The Shannon Pot is the recognised source of the River Shannon. Small streams high up in the Cuilcagh Mountains disappear into the limestone bedrock and join-up together in the underground before breaking through to the surface as the spring that forms the source of this important river. From this humble beginning the river grows in size to drain one fifth of the island and becomes one of the longest rivers in Ireland and Britain.
As the source of Ireland’s largest river, the Shannon Pot’s fame can be traced back to the very early times of the legendary Finn MacCool and the Fianna, the great warriors of Irish methodology. Legend has it that Sinnann, the daughter of Lodan, came to the Shannon Pot in search of the Salmon of Wisdom. The great Salmon was angered at the sight of Sinnann and caused the pool to overflow and drown the fleeing maiden. Thus was the Shannon created and which still bears her name today.
The area is rich in pre-historic and ancient monuments which are possibly linked to the ancient religious significance of the Shannon Pot. There are numerous Megalithic tombs and dwelling sites in the western Cuilcagh region. Many of these stone built structures have magnificent views over lakes reflecting the significance of water and landscape in the beliefs of the early inhabitants of the island. Tombs of different construction can be found here which document changes in the ancient burial traditions.
The Shannon Pot is of archaeological importance, as similar springs and pools of water played an important role in the siting of pre-historic settlements and Celtic religious ceremonies. The ancient pool at Navan Fort in County Armagh yielded large numbers of artefacts which are believed to have been ritual offerings to some water god or other gods or goddess. Navan fort has been accurately dated at 1,100 years B.C. and the monuments found around the Shannon Pot probably date also from the Bronze Age.
The significance of the Shannon Pot in pre-historic times is carried down in it’s Gaelic name, ‘Legnashinna’ or ‘Log na Sionna’. The word ‘Log’ (also Lug or Leg) in ancient Irish (Gaeilge) translates as a hollow or pit, but can also express an extended meaning “The Place” indicating a site of great importance.

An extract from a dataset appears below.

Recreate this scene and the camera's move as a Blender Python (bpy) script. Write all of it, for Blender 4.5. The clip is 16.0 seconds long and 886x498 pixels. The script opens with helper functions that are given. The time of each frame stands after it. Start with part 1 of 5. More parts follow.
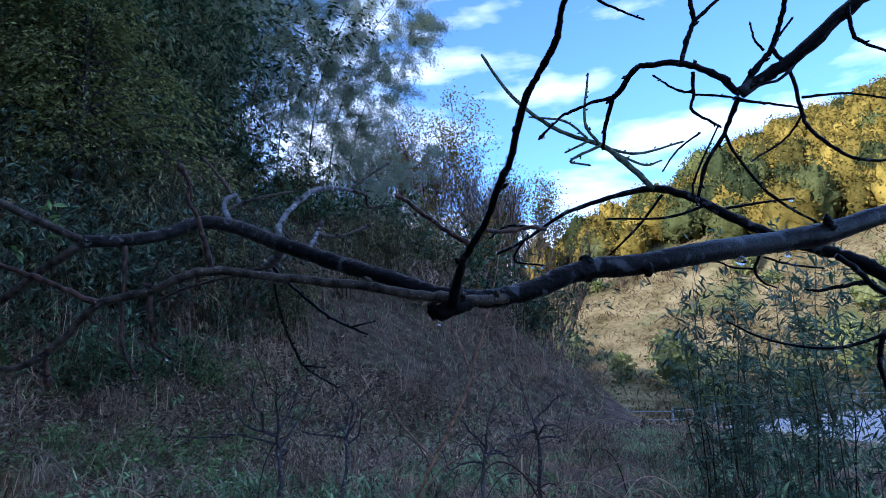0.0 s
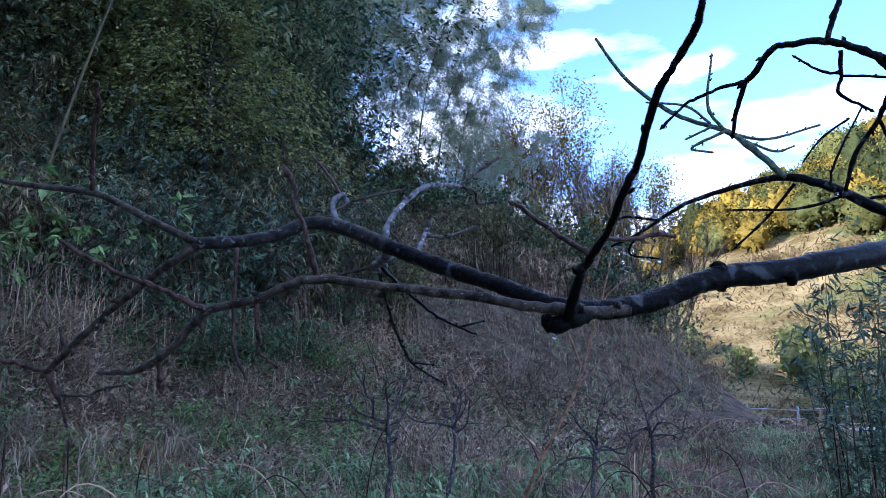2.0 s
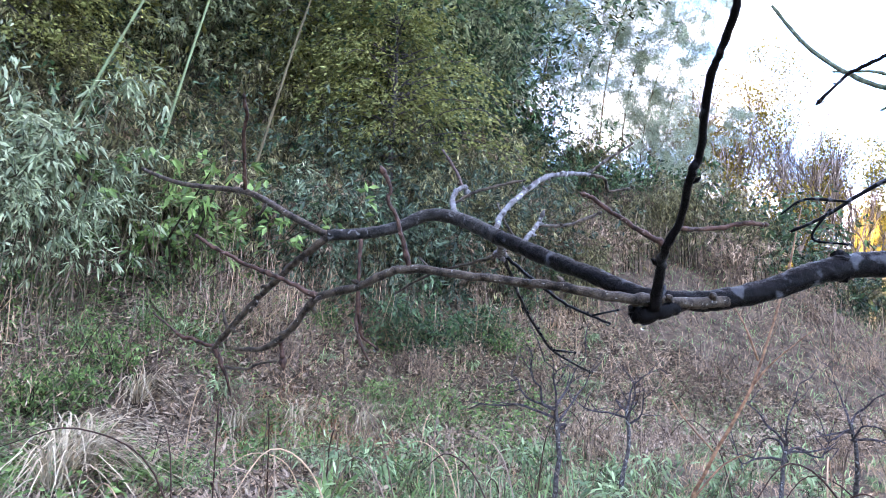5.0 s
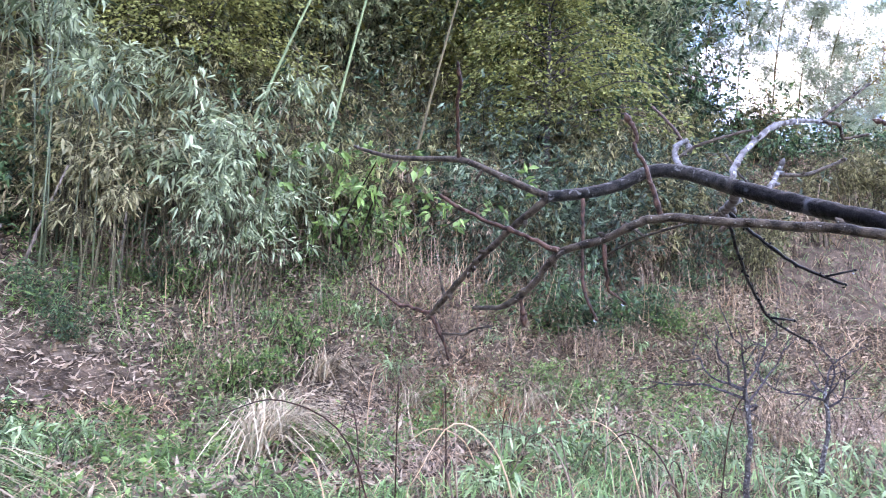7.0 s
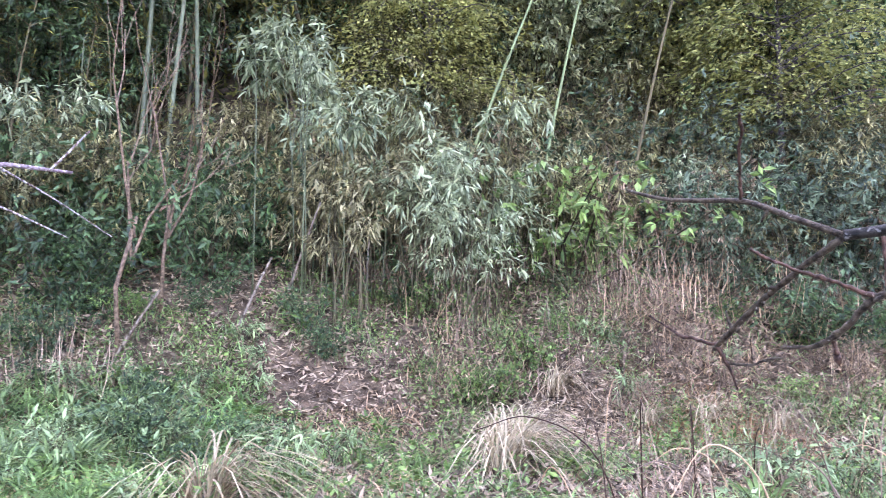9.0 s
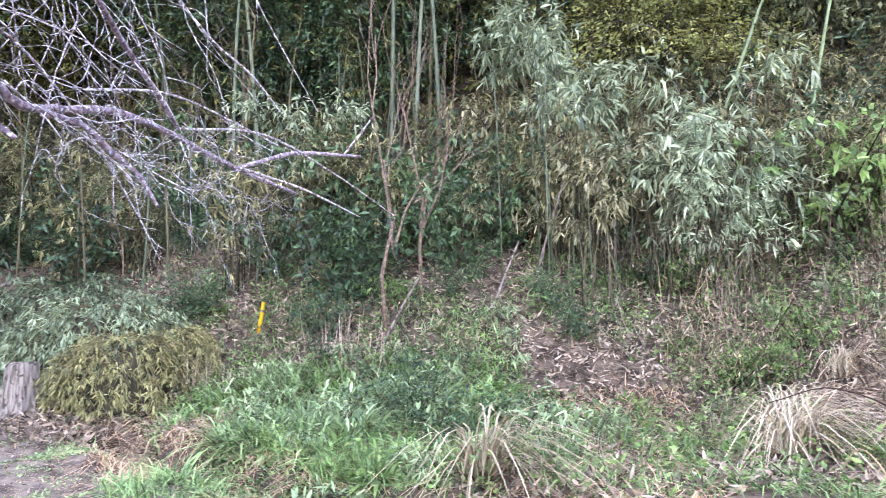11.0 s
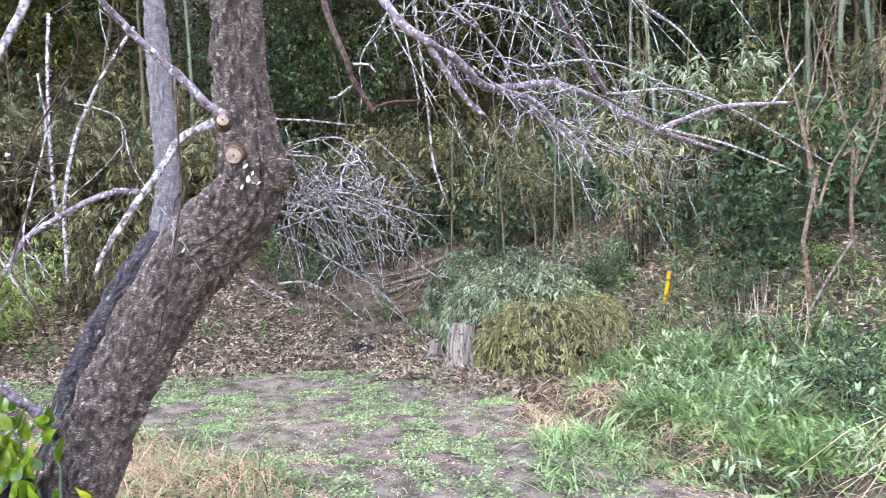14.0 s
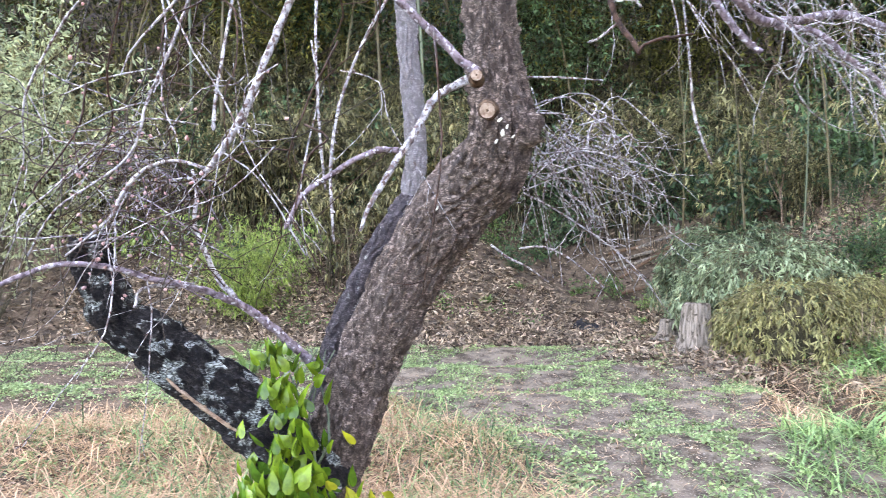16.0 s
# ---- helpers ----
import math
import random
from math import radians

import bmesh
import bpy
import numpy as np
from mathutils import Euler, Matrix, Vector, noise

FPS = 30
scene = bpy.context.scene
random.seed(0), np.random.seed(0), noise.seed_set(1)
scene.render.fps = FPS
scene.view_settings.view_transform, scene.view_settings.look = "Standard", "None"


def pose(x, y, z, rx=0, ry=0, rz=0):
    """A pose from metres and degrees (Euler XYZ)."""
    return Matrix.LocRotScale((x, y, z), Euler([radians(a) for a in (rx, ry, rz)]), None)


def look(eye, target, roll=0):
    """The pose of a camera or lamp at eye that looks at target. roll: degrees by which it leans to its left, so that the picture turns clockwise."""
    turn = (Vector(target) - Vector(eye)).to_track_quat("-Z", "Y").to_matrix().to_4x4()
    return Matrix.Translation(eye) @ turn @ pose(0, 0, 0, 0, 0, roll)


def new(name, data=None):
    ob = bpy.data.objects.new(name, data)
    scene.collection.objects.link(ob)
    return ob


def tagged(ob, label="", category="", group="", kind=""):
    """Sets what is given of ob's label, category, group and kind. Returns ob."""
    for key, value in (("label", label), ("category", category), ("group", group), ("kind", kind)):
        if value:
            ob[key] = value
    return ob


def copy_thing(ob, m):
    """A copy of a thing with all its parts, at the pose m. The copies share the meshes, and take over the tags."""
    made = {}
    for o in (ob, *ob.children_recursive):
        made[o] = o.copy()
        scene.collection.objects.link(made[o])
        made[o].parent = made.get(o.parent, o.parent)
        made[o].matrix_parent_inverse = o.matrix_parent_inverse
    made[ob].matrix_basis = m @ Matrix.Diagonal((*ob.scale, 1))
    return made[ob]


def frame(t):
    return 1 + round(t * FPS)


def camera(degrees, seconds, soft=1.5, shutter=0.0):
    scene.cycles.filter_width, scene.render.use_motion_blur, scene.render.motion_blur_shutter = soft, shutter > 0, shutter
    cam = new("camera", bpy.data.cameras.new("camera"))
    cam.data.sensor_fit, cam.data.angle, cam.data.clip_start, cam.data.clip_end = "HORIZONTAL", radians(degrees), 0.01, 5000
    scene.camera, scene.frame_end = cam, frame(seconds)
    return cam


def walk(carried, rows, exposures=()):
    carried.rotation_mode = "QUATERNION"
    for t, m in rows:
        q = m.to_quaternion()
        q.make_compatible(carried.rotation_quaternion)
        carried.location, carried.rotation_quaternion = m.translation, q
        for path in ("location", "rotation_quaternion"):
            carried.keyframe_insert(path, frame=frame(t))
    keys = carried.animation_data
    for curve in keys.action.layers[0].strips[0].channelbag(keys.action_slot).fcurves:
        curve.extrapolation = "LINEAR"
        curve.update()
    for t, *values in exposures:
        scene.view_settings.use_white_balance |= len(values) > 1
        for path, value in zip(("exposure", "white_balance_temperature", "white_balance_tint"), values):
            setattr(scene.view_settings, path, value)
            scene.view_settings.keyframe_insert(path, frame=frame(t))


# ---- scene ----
cam = camera(64.5, 16.0, soft=0.6, shutter=0.2)
PATH = [
    (0, (-0.019, -0.001, 1.297), (0.043, 1.97, 1.633), -2.2),
    (0.5, (-0.063, -0.002, 1.295), (-0.059, 1.97, 1.627), -1.8),
    (1, (-0.097, -0.007, 1.295), (-0.16, 1.966, 1.621), -1.4),
    (1.5, (-0.098, 0.014, 1.305), (-0.24, 1.984, 1.624), -1.0),
    (2, (-0.024, 0.046, 1.326), (-0.27, 2.007, 1.633), -0.5),
    (2.5, (0.044, 0.066, 1.34), (-0.315, 2.012, 1.634), 0.0),
    (3, (0.073, 0.061, 1.342), (-0.394, 1.985, 1.626), 0.3),
    (3.2, (0.09, 0.058, 1.342), (-0.413, 1.974, 1.621), 0.4),
    (5.3, (0.075, 0.028, 1.324), (-0.715, 1.847, 1.584), 1.3),
    (5.5, (0.063, 0.018, 1.322), (-0.756, 1.824, 1.577), 1.3),
    (6, (0.034, 0.006, 1.309), (-0.878, 1.77, 1.551), 1.2),
    (6.5, (-0.005, 0.006, 1.3), (-1.031, 1.708, 1.524), 1.0),
    (7, (-0.01, 0.005, 1.294), (-1.147, 1.637, 1.505), 0.8),
    (7.5, (-0.016, -0.04, 1.293), (-1.269, 1.505, 1.497), 0.7),
    (8, (-0.007, -0.095, 1.311), (-1.366, 1.357, 1.523), 0.5),
    (8.5, (0.003, -0.141, 1.329), (-1.459, 1.206, 1.555), 0.2),
    (8.7, (0.008, -0.167, 1.337), (-1.501, 1.125, 1.571), 0.1),
    (10.8, (-0.125, -0.309, 1.232), (-1.982, 0.398, 1.458), -1.3),
    (11, (-0.123, -0.32, 1.233), (-2.009, 0.31, 1.451), -1.2),
    (11.5, (-0.138, -0.319, 1.216), (-2.081, 0.112, 1.42), -1.0),
    (12, (-0.143, -0.336, 1.198), (-2.12, -0.094, 1.385), -0.7),
    (12.5, (-0.141, -0.346, 1.196), (-2.133, -0.277, 1.369), -0.4),
    (13, (-0.141, -0.373, 1.198), (-2.131, -0.482, 1.359), -0.1),
    (13.5, (-0.126, -0.403, 1.197), (-2.099, -0.694, 1.355), -0.1),
    (14, (-0.12, -0.425, 1.192), (-2.061, -0.881, 1.344), -0.2),
    (14.5, (-0.125, -0.442, 1.184), (-2.023, -1.058, 1.32), -0.2),
    (15, (-0.13, -0.45, 1.157), (-1.981, -1.197, 1.273), 0.0),
    (15.5, (-0.103, -0.447, 1.152), (-1.897, -1.325, 1.248), 0.7),
    (16, (-0.157, -0.519, 1.146), (-1.868, -1.551, 1.232), 1.2),
]
walk(cam, [(t, look(eye, target, roll)) for t, eye, target, roll in PATH],
     exposures=[(0, 1.25, 4850, 17), (1.5, 1.4, 4950, 17), (2.0, 1.9, 5150, 20), (3.2, 2.95, 5800, 22), (5.3, 3.72, 6450, 24), (8.5, 4.1, 6850, 32), (12.5, 4.2, 7300, 25), (16, 4.1, 7750, 19)])

# ---- light ----
SUN_YAW, SUN_ELEV = radians(128), radians(18.5)
to_sun = Vector((-math.sin(SUN_YAW) * math.cos(SUN_ELEV), math.cos(SUN_YAW) * math.cos(SUN_ELEV), math.sin(SUN_ELEV)))
sun = new("sun", bpy.data.lights.new("sun", "SUN"))
sun.data.energy, sun.data.angle, sun.data.color = 3.3, radians(0.5), (1.0, 0.86, 0.66)
sun.matrix_world = look(to_sun * 200, (0, 0, 0))
world = bpy.data.worlds.new("sky")
scene.world = world
world.use_nodes = True
wt = world.node_tree
wn, wl = wt.nodes, wt.links
wn.clear()
sky = wn.new("ShaderNodeTexSky")
sky.sky_type, sky.sun_disc = "NISHITA", False
sky.sun_elevation, sky.sun_rotation = SUN_ELEV, -SUN_YAW
sky.air_density, sky.dust_density, sky.ozone_density = 0.75, 0.2, 2.6
bg = wn.new("ShaderNodeBackground")
bg.inputs[1].default_value = 0.15
wout = wn.new("ShaderNodeOutputWorld")
way = wn.new("ShaderNodeTexCoord")
stretch = wn.new("ShaderNodeMapping")
stretch.inputs["Scale"].default_value = (2.2, 2.2, 7.0)
puff = wn.new("ShaderNodeTexNoise")
puff.inputs["Scale"].default_value, puff.inputs["Detail"].default_value = 2.0, 7
edge = wn.new("ShaderNodeMapRange")
edge.inputs[1].default_value, edge.inputs[2].default_value = 0.49, 0.7
cloud = wn.new("ShaderNodeMix")
cloud.data_type = "RGBA"
cloud.inputs[7].default_value = (6.0, 5.9, 5.9, 1)
wl.new(way.outputs["Generated"], stretch.inputs[0])
wl.new(stretch.outputs[0], puff.inputs[0])
wl.new(puff.outputs[0], edge.inputs[0])
wl.new(edge.outputs[0], cloud.inputs[0])
wl.new(sky.outputs[0], cloud.inputs[6])
wl.new(cloud.outputs[2], bg.inputs[0])
wl.new(bg.outputs[0], wout.inputs[0])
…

The association of this name with the longest river in Ireland, and the circular nature of the Shannon Pot pool strongly suggests that the site was one of great cultural and possibly religious significance during Celtic times.
The natural history of the area can be found in local place names such as Polnaowen and Pollbay. “Poll” in Irish means hole and these local names refer to swallow holes in the limestone bedrock. Swallow holes form where the limestone bedrock is dissolved along fissures and cracks allowing the surface streams to disappear into the ground to emerge, possibly miles away as springs.